=== Data excerpt ===
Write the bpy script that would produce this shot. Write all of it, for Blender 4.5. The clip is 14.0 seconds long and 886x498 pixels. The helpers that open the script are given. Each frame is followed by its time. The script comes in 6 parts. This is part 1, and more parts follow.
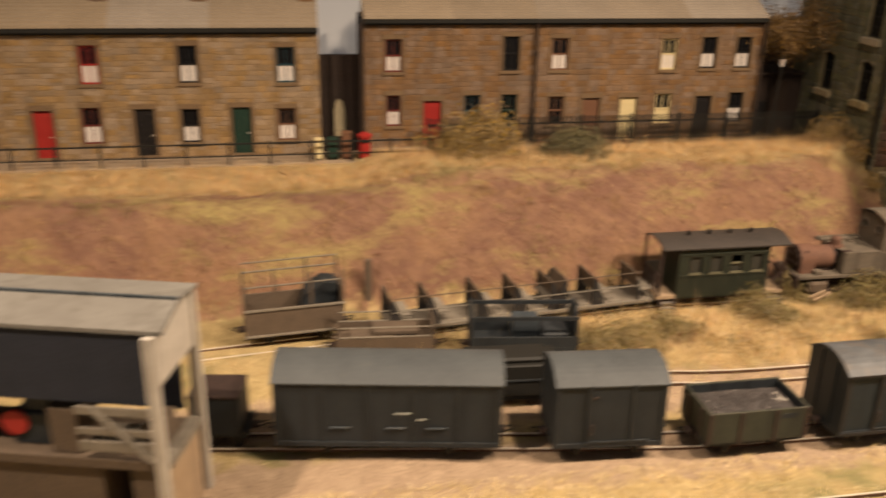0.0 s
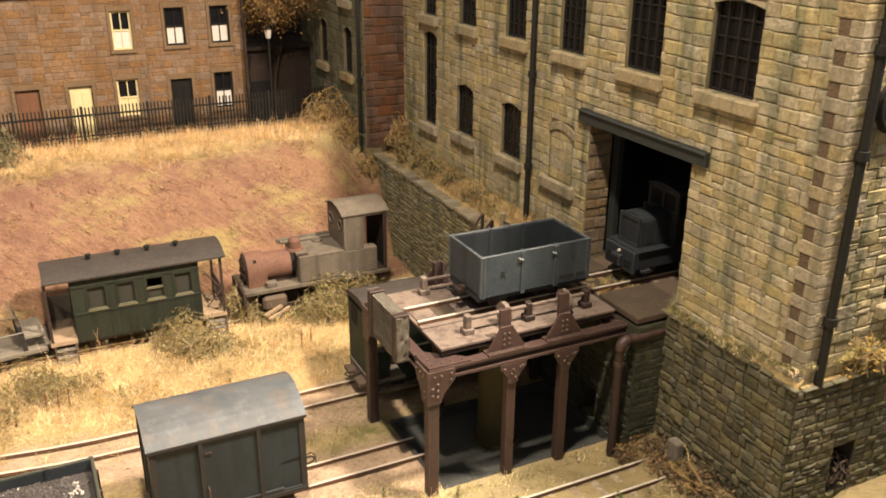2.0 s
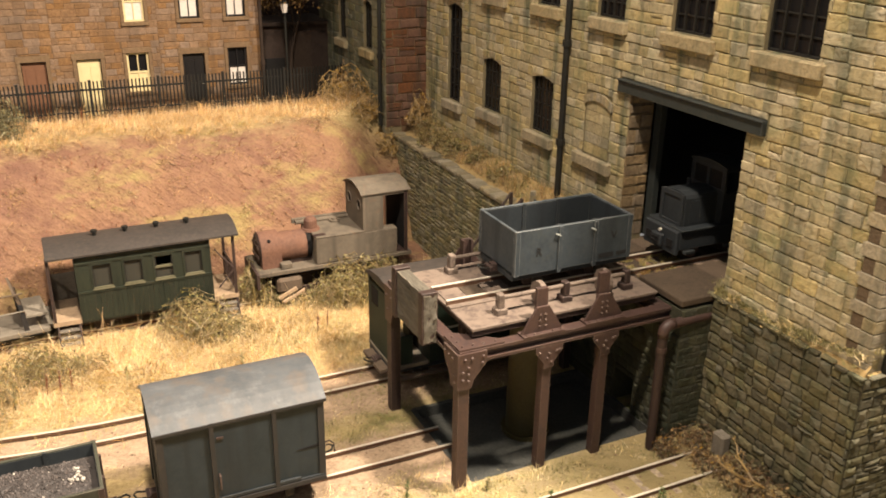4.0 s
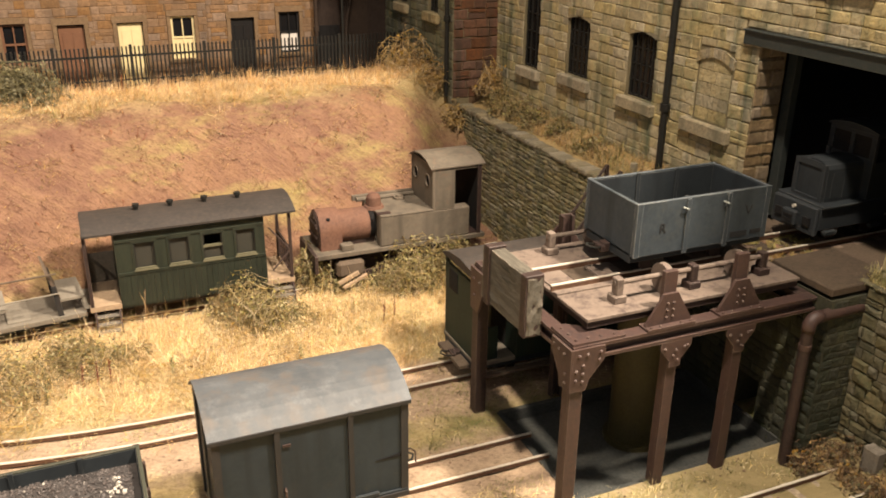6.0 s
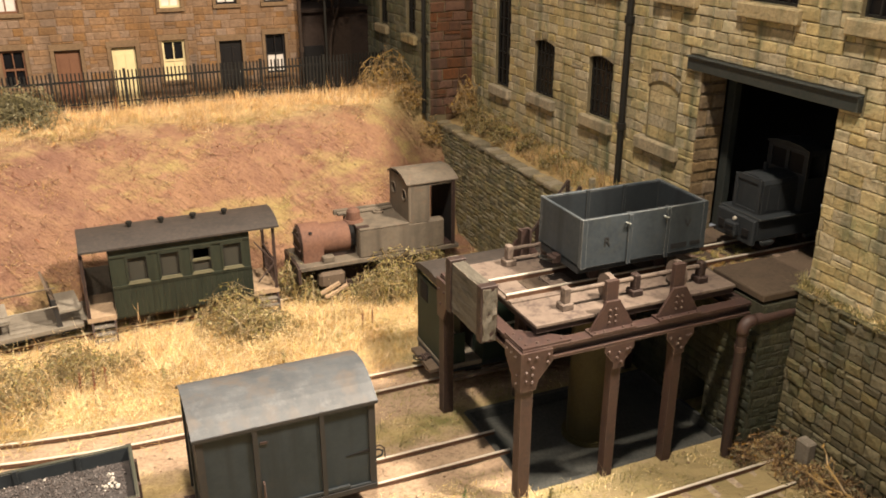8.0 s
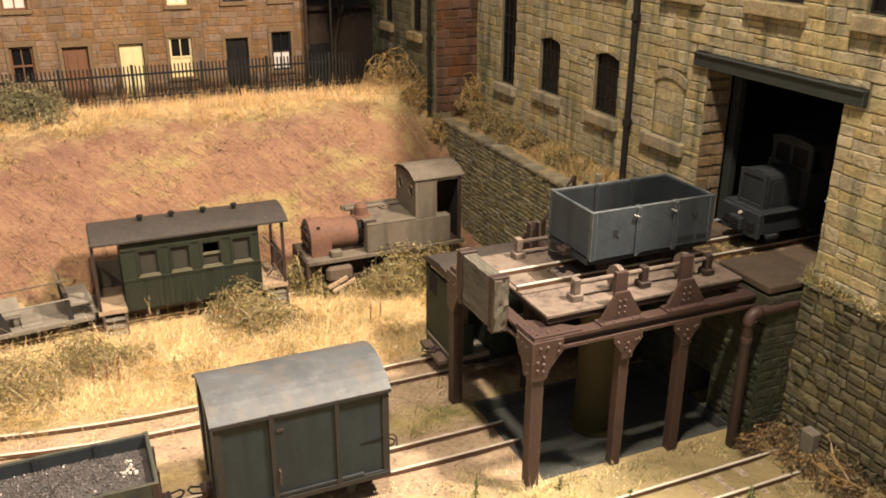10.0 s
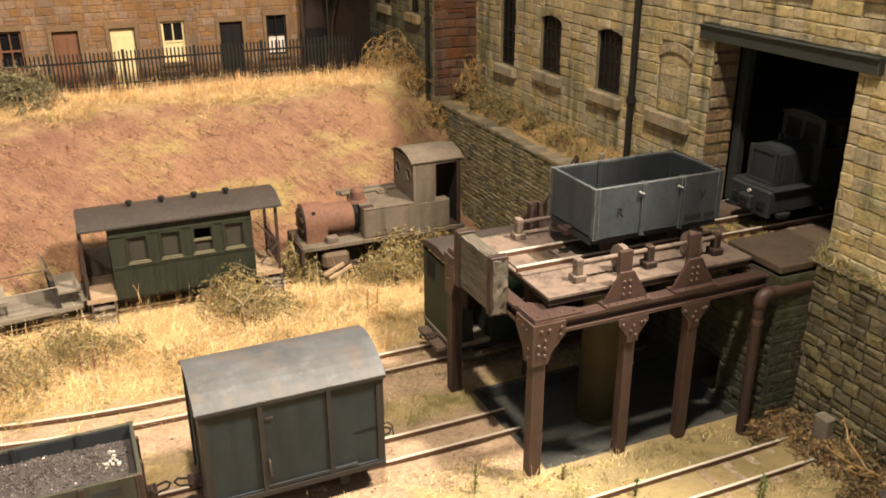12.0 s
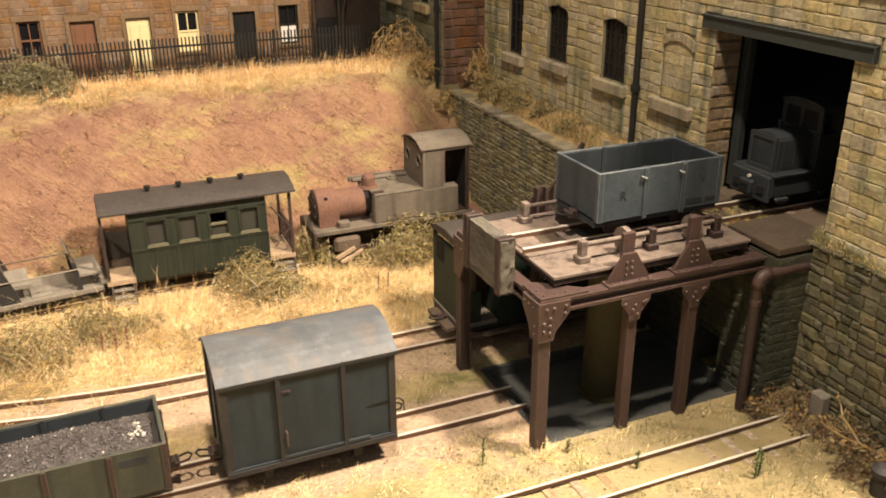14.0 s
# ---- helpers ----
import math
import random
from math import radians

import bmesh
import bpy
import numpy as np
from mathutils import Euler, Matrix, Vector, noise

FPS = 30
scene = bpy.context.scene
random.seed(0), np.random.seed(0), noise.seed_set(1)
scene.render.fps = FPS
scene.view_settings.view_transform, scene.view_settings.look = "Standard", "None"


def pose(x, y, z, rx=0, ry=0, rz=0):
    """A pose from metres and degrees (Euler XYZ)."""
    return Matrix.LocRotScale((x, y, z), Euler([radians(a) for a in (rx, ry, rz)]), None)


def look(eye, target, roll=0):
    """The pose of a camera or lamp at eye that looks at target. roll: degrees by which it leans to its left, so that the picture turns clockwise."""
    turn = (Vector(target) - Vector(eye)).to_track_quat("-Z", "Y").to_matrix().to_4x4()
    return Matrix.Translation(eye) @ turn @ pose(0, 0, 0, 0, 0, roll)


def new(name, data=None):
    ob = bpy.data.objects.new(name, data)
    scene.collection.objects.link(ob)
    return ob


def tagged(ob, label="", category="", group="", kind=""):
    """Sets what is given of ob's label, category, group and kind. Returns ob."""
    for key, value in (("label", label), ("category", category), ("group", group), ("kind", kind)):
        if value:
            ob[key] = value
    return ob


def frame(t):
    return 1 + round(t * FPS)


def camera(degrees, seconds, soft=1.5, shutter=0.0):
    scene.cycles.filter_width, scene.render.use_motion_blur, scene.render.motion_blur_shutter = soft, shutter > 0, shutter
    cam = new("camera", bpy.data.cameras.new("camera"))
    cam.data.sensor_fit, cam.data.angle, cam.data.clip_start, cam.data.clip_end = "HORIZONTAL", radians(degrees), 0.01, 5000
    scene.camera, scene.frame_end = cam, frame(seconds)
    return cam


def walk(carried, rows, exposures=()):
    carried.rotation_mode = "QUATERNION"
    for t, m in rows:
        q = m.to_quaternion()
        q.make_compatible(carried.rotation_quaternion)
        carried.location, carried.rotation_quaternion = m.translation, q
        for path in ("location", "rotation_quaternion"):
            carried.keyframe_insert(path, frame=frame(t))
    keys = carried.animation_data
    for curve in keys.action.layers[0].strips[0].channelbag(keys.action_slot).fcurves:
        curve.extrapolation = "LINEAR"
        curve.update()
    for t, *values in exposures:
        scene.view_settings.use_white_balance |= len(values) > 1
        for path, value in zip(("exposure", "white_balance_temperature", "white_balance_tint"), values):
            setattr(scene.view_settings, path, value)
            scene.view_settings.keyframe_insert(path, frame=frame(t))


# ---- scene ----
# A 7 mm scale narrow gauge model railway; all sizes below are millimetres of the model, scaled by U.
U = 0.001
cam = camera(54.05, 14.0, soft=1.8, shutter=0.45)
PATH = [
    (1.0, 201.6, 30.0, 326.9, 69.13, -0.74, -20.14),
    (1.5, 277.1, 44.2, 312.7, 68.71, -0.54, -24.46),
    (2.0, 294.4, 58.9, 295.6, 68.01, -0.37, -26.11),
    (4.5, 296.6, 110.9, 267.0, 68.05, -1.11, -24.95),
    (5.0, 305.5, 139.9, 256.2, 68.33, -0.87, -24.08),
    (5.5, 302.7, 144.9, 237.8, 67.86, -0.71, -23.35),
    (6.0, 293.6, 153.2, 238.0, 67.55, -0.64, -23.28),
    (6.5, 290.0, 149.0, 241.3, 67.51, -0.46, -23.28),
    (7.0, 293.4, 136.1, 251.9, 67.68, -0.29, -23.26),
    (7.5, 297.3, 122.3, 255.2, 67.84, -0.04, -23.44),
    (10.0, 286.5, 114.8, 253.5, 67.94, -0.26, -23.75),
    (10.5, 285.7, 122.1, 253.4, 67.97, -0.23, -23.57),
    (11.0, 289.2, 127.8, 249.9, 67.89, -0.05, -23.60),
    (11.5, 292.8, 126.5, 249.2, 67.83, 0.17, -23.63),
    (12.0, 295.3, 125.4, 241.0, 67.61, 0.26, -23.62),
    (12.5, 296.5, 125.9, 238.9, 67.36, 0.38, -23.46),
    (13.0, 296.6, 120.5, 243.7, 67.30, 0.35, -23.32),
    (13.5, 295.9, 115.2, 244.4, 67.17, 0.38, -23.20),
    (14.0, 288.3, 111.7, 243.3, 66.97, 0.35, -23.13),
]
FIRST = [(0.0, look((-0.020, -0.007, 0.327), (0.315, 1.825, -0.402), 1.1)), (0.5, look((0.090, 0.029, 0.325), (0.610, 1.818, -0.402), 1.7))]
walk(cam, FIRST + [(t, pose(x * U, y * U, z * U, rx, ry, rz)) for t, x, y, z, rx, ry, rz in PATH],
     exposures=[(0.0, -0.97, 7000, 17), (0.5, -0.85, 6950, 16), (1.0, -0.58, 6600, 13), (1.5, -0.36, 6300, 11), (2.0, -0.18, 6280, 11), (4.5, -0.17, 6280, 11), (6.5, -0.24, 6250, 11), (14.0, -0.17, 6300, 11)])

# ---- light: warm exhibition lamps over the front of the layout, and a dim hall ----
world = bpy.data.worlds.new("hall")
scene.world = world
world.use_nodes = True
world.node_tree.nodes["Background"].inputs[0].default_value = (1.0, 0.93, 0.85, 1)
world.node_tree.nodes["Background"].inputs[1].default_value = 0.30


def lamp(name, eye, target, watts, colour, degrees, blend, size):
    data = bpy.data.lights.new(name, "SPOT")
    data.energy, data.color = watts, colour
    data.spot_size, data.spot_blend, data.shadow_soft_size = radians(degrees), blend, size * U
    ob = new(name, data)
    ob.matrix_world = look([v * U for v in eye], [v * U for v in target])
    return ob


WARM = (1.0, 0.83, 0.63)
lamp("layout_lamp", (335, 232, 780), (300, 440, 20), 43, WARM, 104, 1.0, 20)
lamp("layout_lamp", (728, 190, 760), (272, 540, 30), 87, WARM, 80, 1.0, 34)
lamp("layout_lamp", (-380, 210, 780), (-300, 450, 40), 64, WARM, 88, 1.0, 14)

# ---- materials ----


def nodes_of(name):
    m = bpy.data.materials.new(name)
    m.use_nodes = True
    t = m.node_tree
    return m, t, t.nodes["Principled BSDF"]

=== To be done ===
Show every line above in which the word "given" occurs.

=== Response ===
Write the bpy script that would produce this shot. Write all of it, for Blender 4.5. The clip is 14.0 seconds long and 886x498 pixels. The helpers that open the script are given. Each frame is followed by its time. The script comes in 6 parts. This is part 1, and more parts follow.
    """Sets what is given of ob's label, category, group and kind. Returns ob."""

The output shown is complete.